使用python爬虫调用selenium来模拟正常用户访问浏览器.
1.2 主要问题
1.2.1 懒加载问题
参考:http://www.selenium.org.cn/
1.2.2 滚动加载问题
1.2.3 IP访问限制
二、前期准备
2.1 分析获取的需求
个人买房需求:
预算:400万,最多不超过450万;
教育:2梯队学区房
户型:二房以上
房龄:1990年后
面积:60平米以上
交通:离世纪大道乘公交不超过1小时
===》
1、学区情况,根据小区攻略的教育评分来过滤,确定小区范围
2、根据a. 小区的中的房子的价格,使用预算过滤;b.小区的位置,通过距离来过滤交通,不满足 的小区
3、通过符合要求的小区列表,来针对每个小区获取房子列表,并确定跟踪重点小区
特别说明:
1、为什么不直接获取房子呢?房子无法判断是否满足教育;如果通过房子找小区,再找教育,考虑房子比小区多出几个数量级,会有更多的时间浪费
2、通过预算和面积需求,可以确定房子的单价,通过单价来筛选小区,减少小区范围。
2.2 分析页面路径
2.2.1 获取小区列表
1、小区列表的链接分析
由于链家仅显示前100页内容,而整个上海的小区显然比100页更多,故根据区来获取小区。

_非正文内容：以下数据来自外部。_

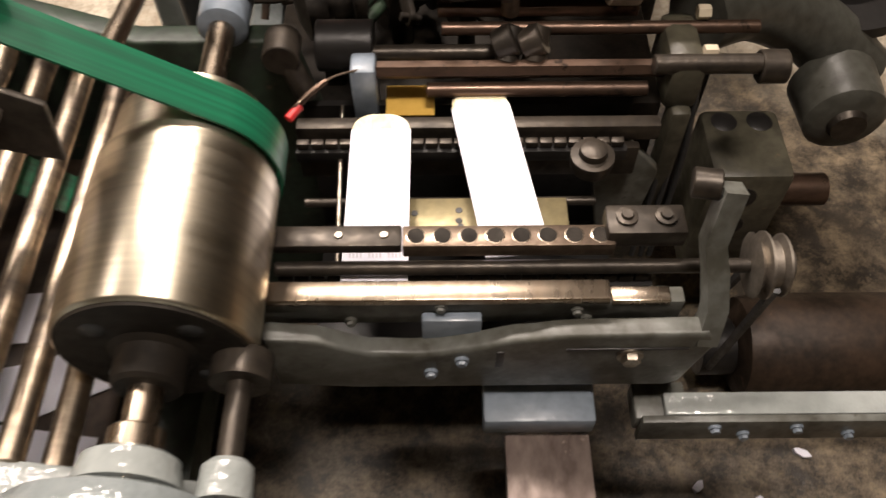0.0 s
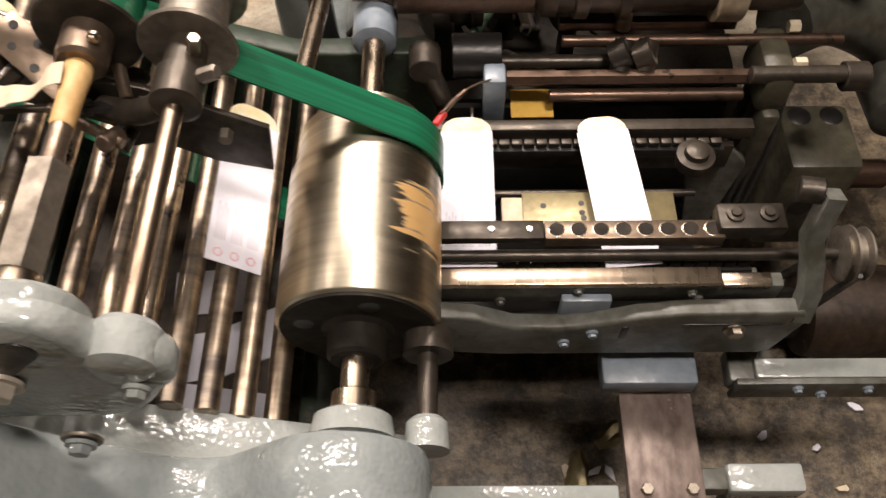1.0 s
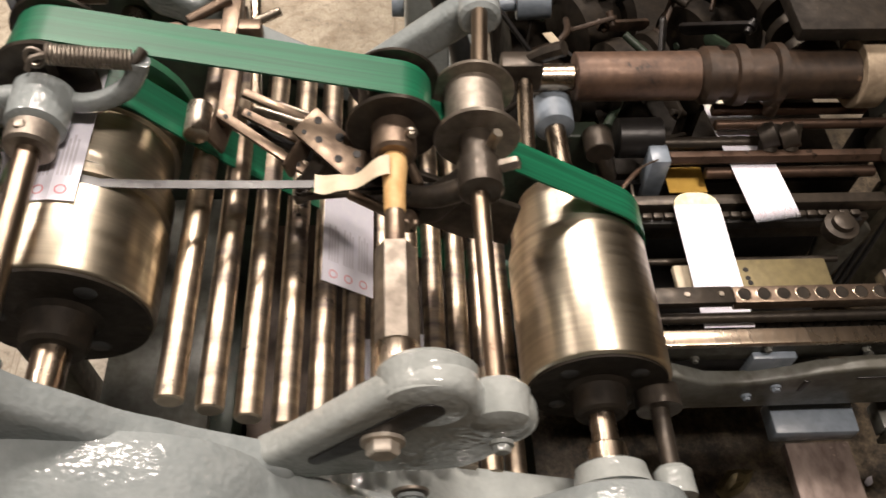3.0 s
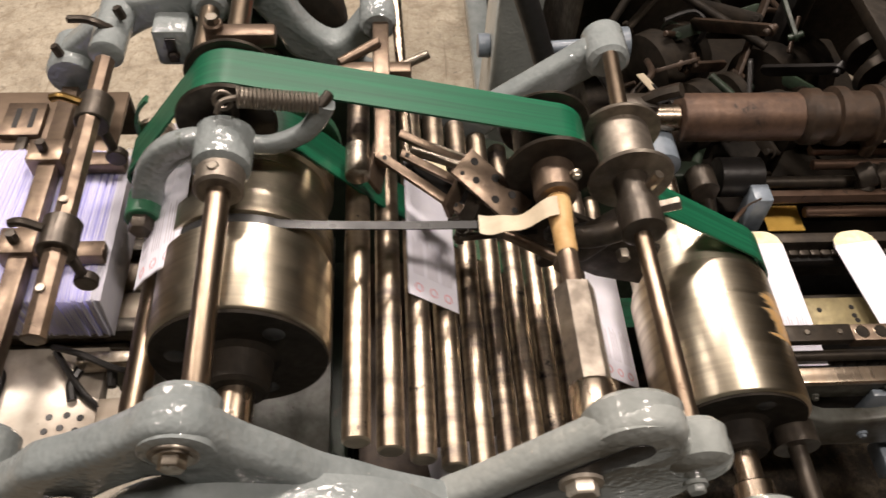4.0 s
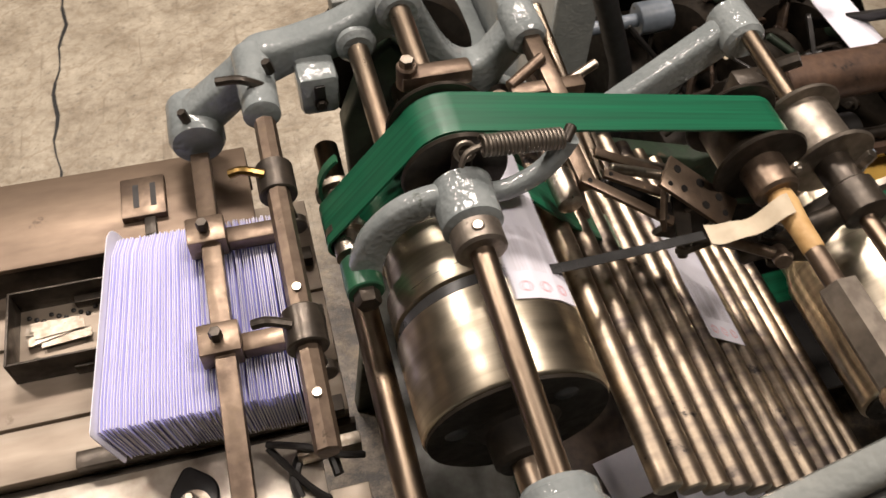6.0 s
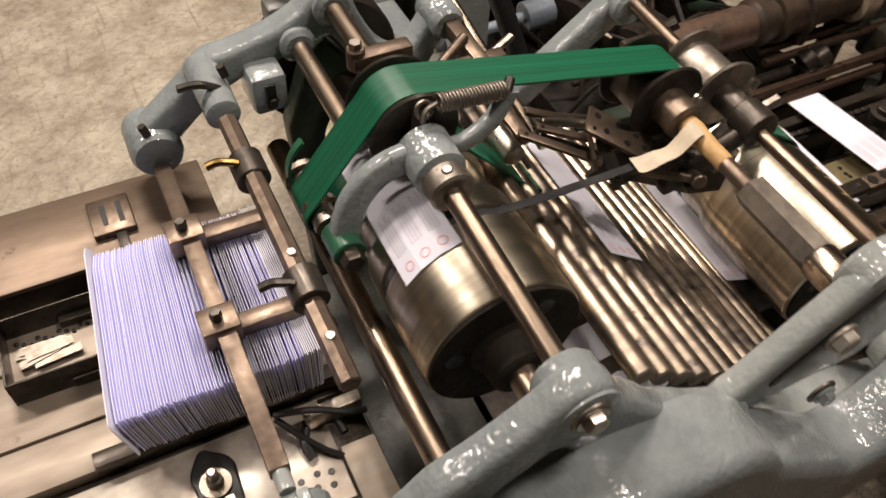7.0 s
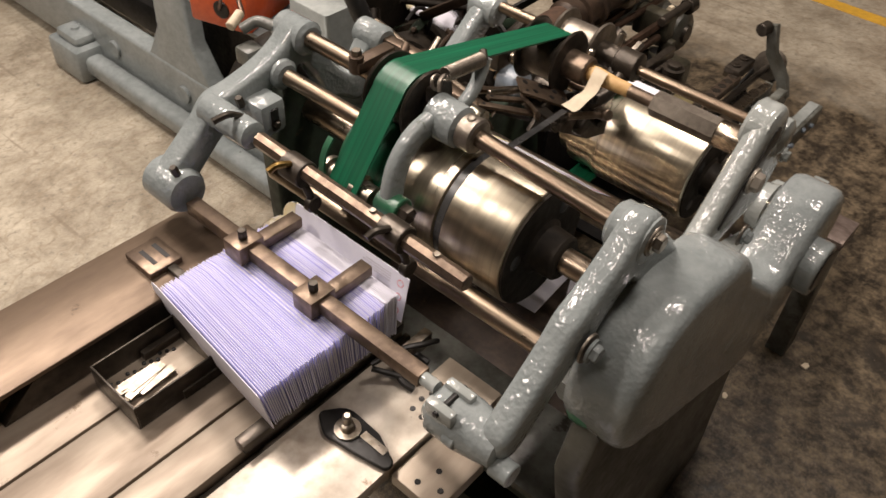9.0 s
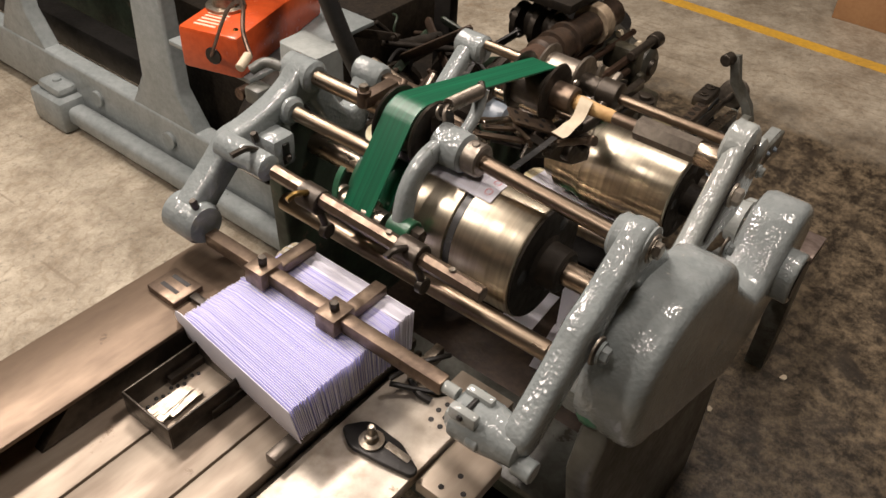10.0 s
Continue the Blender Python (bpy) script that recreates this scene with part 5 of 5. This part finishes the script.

https://m.ke.com/sh/xiaoqu/hongkou/bp5ep7.5pg%s/
其中
- bp5ep7.5为价格在5-7.5万的区间,bp为begin price;ep为end price。
- pg为page的页面
2、小区是否有评价的判断
可以根据第一步获取的小区列表中,查看小区是否存在小区攻略标签来判断是否有小区评价信息
特别说明:并不是每一个小区,都可以查看到小区的教育评分
示例链接:https://m.ke.com/sh/xiaoqu/5011000016009/,可以获取到小区的整体的评分
2.2.2 根据小区,获取攻略
小区的攻略地址为:
https://m.ke.com/sh/xiaoqu/5011000016009/gonglueV2.html?click_source=m_resblock_detail#review
对于小区,有总体评分和分项评分,其中分项评分包含建筑品质、户型设计、交通条件、教育质量、商业环境、花园景观、物业管理等评分。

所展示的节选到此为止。